Just before the Fourth of July weekend, Dave challenged me on a comment I made regarding the loss of Federal Revenue that arrived into Delaware since Bush took office.

It was based on political talk that resonated through the Budget committees during the first and second years of the Minner administration. The political dialog complained that revenue was dropping and cuts needed to be made.

In my attempt to research for the “I told you so ” retort, I discovered that there was no such data. In fact, if one took the data present, more dollars came into this state under Bush than did Clinton. But then on further inspection one saw that Clinton brought in more dollars than Bush (41), who brought in more dollars than Reagan. Could the continued increase of these dollars be due to increase in the general growth as well?

I stumbled across some financial data that I thought could be used to clarify the issue. This data is published every year near tax time, and each year makes the front page of the News Journal.

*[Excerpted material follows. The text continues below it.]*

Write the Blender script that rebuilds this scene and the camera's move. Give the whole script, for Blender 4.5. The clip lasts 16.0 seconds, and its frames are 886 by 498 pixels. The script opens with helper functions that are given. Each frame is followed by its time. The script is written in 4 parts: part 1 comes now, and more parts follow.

It is the data I call our “bang for the buck”. How much did Delaware get back from the Federal government for every dollar it spent? If we break even, we get one dollar back for every dollar we send. If we get more back, (whoopee) we are a receiver state. On the other hand, if we get less back, we are a donor state,

Delaware is a donor state.

However interesting trends appear when one watches the up or down level in just how much we get back. This is independent of growth.

Delaware taxpayers receive significantly less federal funding per dollar of federal tax paid than the average state. Per dollar of federal tax collected in 2004, Delaware citizens received approximately $0.79 in the way of federal spending. This ranks the state 11th lowest nationally, yet still represents a rise from 1992 when Delaware received only $0.72 per dollar of taxes in federal spending (then ranked 3rd lowest). Neighboring states and the amount of federal spending they received per dollar of federal taxes paid in 2004 were: Pennsylvania ($1.06), New Jersey ($0.55), and Maryland ($1.44).

Using the chart from the tax foundation I took the highest return of .90 cents on the dollar in 1999 as the base. The subsequent year, 2000 we paid .88 cents per dollar. To figure what we lost as potential revenue, a theoretical to begin with, I took the amount of federal dollars received, and and multiplied each of those dollars by the two cents we earned less back from our base level in 1999, which was our state’s highest return on our federal dollars,……ever.

That gave me a shortage of 117 million from what we could have received had we kept the ..90 return rate for every dollar we gave up to the federal government.

So applying the same formula to the Bush administration’s budgets, I came up with these theroitical deficits from what we could have received if we had again maintained the politically controlled .90 cents to a dollar from the base line.

2001 289,000,000

2002 505,000,000

2003 420,000,000

2004 615,000,000

2005est 615,000,000

2006est 615,000,000

2007est 615,000,000

2008est 615,000,000

As you can see my data stream stops at 2004.

So with even these preliminary conservative estimates which (since I have no data to prove it) showed no increase in the years following 2004, we approach over the lifespan of the Bush budget, a deficit of 4 billion from what we theoretically could have received had we continued at the rate we were on in 1999.

This compares to the 635 million dollars less that Delawareans paid into the Federal treasury as a result of the Cheney/Bush tax cuts.